The curtain rose on a set that was simple and surprisingly transporting. In the upper-right-hand corner of a milky midnight backdrop, a foggy, gibbous moon shone down on a clearing in the woods: a sparse arrangement of some rocks and a tree, a farm fence atop a rolling hill on semi-concealed scaffolding, and bare, tawny stage. A police siren wailed, sending out George and Lennie, scuttling and looking for a place to hide. Once again, the confused hulk had gotten his hands on something soft, something that he could “stroke” and “pet” – a young girl’s dress, in this case – and wouldn’t let go. The heat eventually dissipated. George, as you could tell he’d done many times before, considered his options, standing upright and singing, “My life would be so simple by myself.” “Just give me the word,” Lennie sang in reply, no doubt upholding his recurring part in their ritual, “and I’ll strike out alone.” But George reminded Lennie, “I promised your aunt I’d look after you.”

Plus, the men needed each other. Lennie, without supervision, was incapable of anything resembling a normal life, and George simply wanted something – or somebody – to call his own, as all of the characters in both the opera and book do, a natural byproduct of the have-not times. Most of the opera took place in a bunkhouse, ostensibly part of Curley’s ranch and the place to which George and Lennie arrived unforgivably late for work. Inside, the action bounced all around, from Curley (Matt Morgan) and his “tart” (Brandi Icard), to the other ranch hands, led by the pathetic old Candy (the booming Stephen West) and Slim (Steven Mumbert), and to George and Lennie and everyone else in between. The pacing was rat-a-tat-tat and the interaction among the ensemble pretty fluid.

Richard Kagey’s direction overall, though, could have been better. Ranch hand Carlson (Adam Sattley) and the ballad singer (Scott Scully) were nearly identical in appearance and should have been separated more effectively. At one point, almost as soon as one of them left the bunkhouse to put Candy’s beloved dog (an adorable mutt) out of its misery, the other walked in, wondering why everyone looked so glum. (“You just went out and shot Candy’s damn dog!” I wanted to yell.) And during the electric final scene, as George was pointing a pistol at the back of daydreaming Lennie’s head and shaking from grief, and with the sound of Curley’s mob growing louder in the distance, a gunshot sounded – right as Addis threw his gun down (to convey George’s disgust), leading me to wonder falsely whether one of the men in Curley’s lynch-mob had shot George in the back.


As the main characters, Addis and Griffey, too, would have been more elegantly served by less stilted stage direction.

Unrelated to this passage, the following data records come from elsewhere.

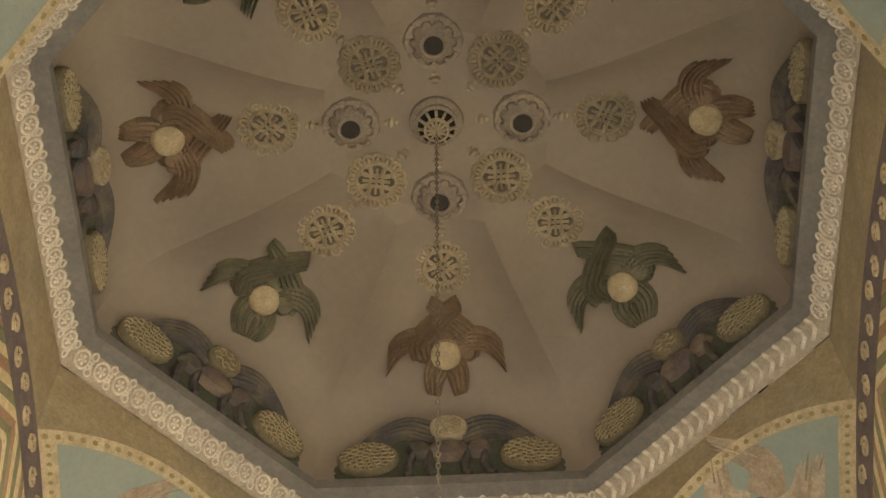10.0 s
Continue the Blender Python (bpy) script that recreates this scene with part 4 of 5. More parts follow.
# ---------------------------------------------------------------- pendentives
TEALR = 3.36
LILAC = material("lilac_grey_plaster", (0.36, 0.31, 0.27), (0.30, 0.26, 0.23), 6)
SHELL = material("cream_pink_shell", (0.62, 0.51, 0.39), (0.50, 0.41, 0.31), 12)
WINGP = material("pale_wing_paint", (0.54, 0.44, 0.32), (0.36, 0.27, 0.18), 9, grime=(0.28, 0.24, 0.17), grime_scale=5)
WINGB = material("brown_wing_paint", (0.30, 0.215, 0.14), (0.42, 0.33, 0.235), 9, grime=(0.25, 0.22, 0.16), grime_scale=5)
HAIR = material("dark_brown_paint", (0.15, 0.10, 0.065), (0.22, 0.16, 0.10), 12)
FACE = material("worn_pale_paint", (0.52, 0.43, 0.31), (0.44, 0.35, 0.24), 9)
A1 = math.acos(0.98 / TEALR)
A0 = math.acos(2.31 / TEALR)
for sx in (-1, 1):
    for sy in (-1, 1):
        def curve(q, wallside):
            a = A0 + (A1 - A0) * q
            e, z = TEALR * math.cos(a), 5.28 + TEALR * math.sin(a)
            return Vector((OC[0] + sx * e, OC[1] + sy * NB, z)) if wallside else Vector((OC[0] + sx * NB, OC[1] + sy * e, z))

        def on_pend(w, q, h, sx=sx, sy=sy):
            a, b = curve(q, True), curve(q, False)
            p = a.lerp(b, w)
            bulge = 4 * w * (1 - w)
            return tuple(p + Vector((0, 0, 0.42 * bulge * q)) - Vector((sx, sy, 0.6)) * (0.75 * h))
        m = Mesh()
        m.grid([[on_pend(w / 16, q / 16, 0) for w in range(17)] for q in range(17)])
        pend = structure("pendentive", m, TEAL, "blue-green painted pendentive with a patterned border", "pendentive")
        m = Mesh()
        k = 2.315 * math.tan(PI / 8)
        e0, e1 = Vector((OC[0] + sx * k, OC[1] + sy * 2.315, 9.15)), Vector((OC[0] + sx * 2.315, OC[1] + sy * k, 9.15))
        m.grid([[on_pend(w / 16, 1.0, 0) for w in range(17)], [tuple(e0.lerp(e1, w / 16) + Vector((sx, sy, 0)) * 0.02) for w in range(17)]])
        part("olive_field", m, BUFF, pend)
        # border: three strips, with small marks
        border, marks = Relief(on_pend), Relief(on_pend)
        B = 0.055

        def strip(line, width):
            """A flat strip along a line of (w, q), to its inner side."""
            border.grid([[on_pend(a[0], a[1], 0.006), on_pend(b[0], b[1], 0.006)] for a, b in zip(line, width)])
        qs = [0.04 + 0.96 * i / 24 for i in range(25)]
        strip([(0.0, q) for q in qs], [(min(0.5, 0.055 / max(q, 0.12)), q) for q in qs])
        strip([(1.0, q) for q in qs], [(1 - min(0.5, 0.055 / max(q, 0.12)), q) for q in qs])
        strip([(i / 24, 1.0) for i in range(25)], [(i / 24, 0.945) for i in range(25)])
        part("border", border, CREAM, pend)
        for i in range(24):
            q = 0.12 + 0.85 * i / 24
            e = 0.027 / max(q, 0.12)
            marks.blob(e, q, e * 0.45, 0.012, 0.012, 0, 6)
            marks.blob(1 - e, q, e * 0.45, 0.012, 0.012, 0, 6)
            marks.blob((i + 0.5) / 24, 0.972, 0.014, 0.016, 0.012, 0, 6)
        tagged(part("border_marks", marks, OLIVE, pend), kind="stuff")
        # painted winged figure as a plain shape, its height along the corner's upright edge
        def flat(x, y, h):
            """x across from the upright edge and y down from the top corner, both over the panel's size."""
            px, py = 30 + 690 * x - 75, 170 + 630 * y - 790
            det = (30 - 75) * (635 - 790) - (170 - 790) * (715 - 75)
            al = (px * (635 - 790) - py * (715 - 75)) / det
            be = ((30 - 75) * py - (170 - 790) * px) / det
            q_, w_ = al + be, al / max(al + be, 1e-3)
            return on_pend(w_, q_ / (1 + 0.22 * 4 * max(0, w_ * (1 - w_))), h)
        def figure(x, y, h, ox=0.04 if sx > 0 and sy > 0 else 0.0, oy=-0.09 if sx > 0 and sy > 0 else 0.0):
            return flat(x + ox, y + oy, h)
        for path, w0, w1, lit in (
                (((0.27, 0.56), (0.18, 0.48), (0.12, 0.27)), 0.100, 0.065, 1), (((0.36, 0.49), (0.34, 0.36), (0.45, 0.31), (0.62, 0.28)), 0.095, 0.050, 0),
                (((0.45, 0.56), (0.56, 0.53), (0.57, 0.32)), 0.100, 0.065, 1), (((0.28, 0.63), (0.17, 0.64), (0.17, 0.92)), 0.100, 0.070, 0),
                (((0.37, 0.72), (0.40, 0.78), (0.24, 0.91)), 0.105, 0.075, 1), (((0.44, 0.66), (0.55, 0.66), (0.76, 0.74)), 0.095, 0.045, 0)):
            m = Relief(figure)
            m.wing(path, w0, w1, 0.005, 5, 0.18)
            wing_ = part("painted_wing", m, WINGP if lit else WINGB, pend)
            m = Relief(figure)
            for j in range(6):
                (x, y), (dx, dy) = along(path, 0.25 + 0.11 * j)
                (x2, y2), _ = along(path, min(1.0, 0.5 + 0.11 * j))
                o = (0.045 - 0.016 * j) * (1 if j % 2 else -0.8)
                m.stroke([(x - dy * o, y + dx * o), (x2 - dy * o * 1.2, y2 + dx * o * 1.2)], 0.006, 0.009, 0.6)
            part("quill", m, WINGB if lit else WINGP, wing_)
        for nm, rr_, mt_, hh_ in (("painted_ring", 0.090, HAIR, 0.007), ("painted_disc", 0.078, FACE, 0.011)):
            m = Relief(figure)
            m.blob(0.36, 0.585, rr_, rr_ * 1.22, hh_, 0.25, 18)
            part(nm, m, mt_, pend)
        if sy > 0:
            # shell in the lowest corner
            size_, hx, hy, a0_ = (0.30, 0.13, 0.90, -PI / 2 + 0.35) if sx > 0 else (0.16, 0.10, 0.97, -PI / 2 + 0.55)
            m = Relief(flat)
            m.blob(hx + 0.06, hy - 0.05, size_ * 0.62, size_ * 0.80, 0.004, 0.5, 12)
            part("shell_ground", m, LILAC if sx > 0 else CREAM, pend)
            m = Relief(flat)
            for j in range(8 if sx > 0 else 5):
                a = a0_ + (j - (3.5 if sx > 0 else 2)) * (0.20 if sx > 0 else 0.36)
                m.leaf(hx, hy, size_, size_ * (0.11 if sx > 0 else 0.17), a, 0.03)
                m.blob(hx + size_ * 0.86 * math.cos(a), hy + size_ * 0.86 * math.sin(a), size_ * 0.12, size_ * 0.10, 0.028, a, 8)
            part("shell", m, SHELL, pend, "pale ribbed shell in the corner")

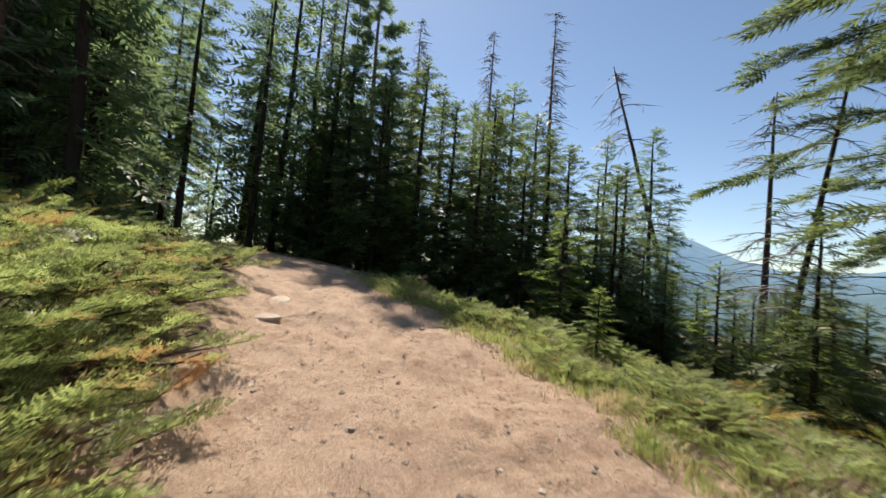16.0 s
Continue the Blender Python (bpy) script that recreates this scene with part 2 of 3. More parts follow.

There were moments when the characters should have been consoling each other physically but didn’t, plainly out of fear of distracting each other from the physical chore of singing opera. A less conventional approach to blocking might have helped give their relationship the kind of visceral impact that such a visceral saga demands. Griffey was everything he’s cracked up to be. The recent star of the Metropolitan Opera’s Peter Grimes, the fortysomething American tenor is considered the definitive Lennie. His performance here was beyond measure: twirling his hands excitedly, collecting his breath nervously before speaking, grinning giddily, looking small, looking larger than life, and filling Bass Hall with unadulterated vocalismo. His readings were almost consistently honest to his character’s mercurial moods.

High honors also go to Addis. A thin, young, dark-complexioned man with an angular face, the young Canadian baritone had an uber-masculine, authoritative voice, though his proclivity for delivering nearly every line straightforwardly sometimes contradicted George’s roller-coastering frustrations. As Candy, veteran bass West was an incredibly charismatic presence, even when shuffling around the bunkhouse mute after his dog had been shot, and even as he faced the audience, dipped his chin, and declaimed Candy’s nonexistence and, by proxy, the nonexistence of ranch hands everywhere. Morgan played Curley as a ’30s frat boy overwhelmed by power he couldn’t understand, and, as Curley’s wife, soprano Icard nailed every high note and did a lot of coloratura but seemed to sing around the lyrics rather than inhabit them.

Leading the Fort Worth Symphony in the pit, conductor Joe Illick did his best with Floyd’s unobtrusive, workmanlike score, originally written in 1970 and finalized about five years later. Quietly, and quite unexpectedly, Floyd’s Of Mice and Men has become part of the American repertoire. After debuting in Seattle, the opera was put on in Houston, Washington, and several other major houses before lying dormant for years: Its value has only recently been rediscovered, not as spellbinding opera but as an inexpensive undertaking with name recognition, serviceable and non-elitist music, and a concise, swell yarn.

The last musical word on Of Mice and Men is Aaron Copland’s neo-Romantic score that accompanied the novel’s 1940 film treatment. At Bass Hall last weekend, I wished for more ringing, Copland-esque open sevenths, bold notes as wide as the Californian plains and as big as George’s and Lennie’s hearts. I also intended to walk out of the theater dry-eyed. But such are the best-laid plans of … oh, you know. -Anthony Mariani

Of Mice and Men
Sun at Bass Performance Hall, 555 Commerce St, FW.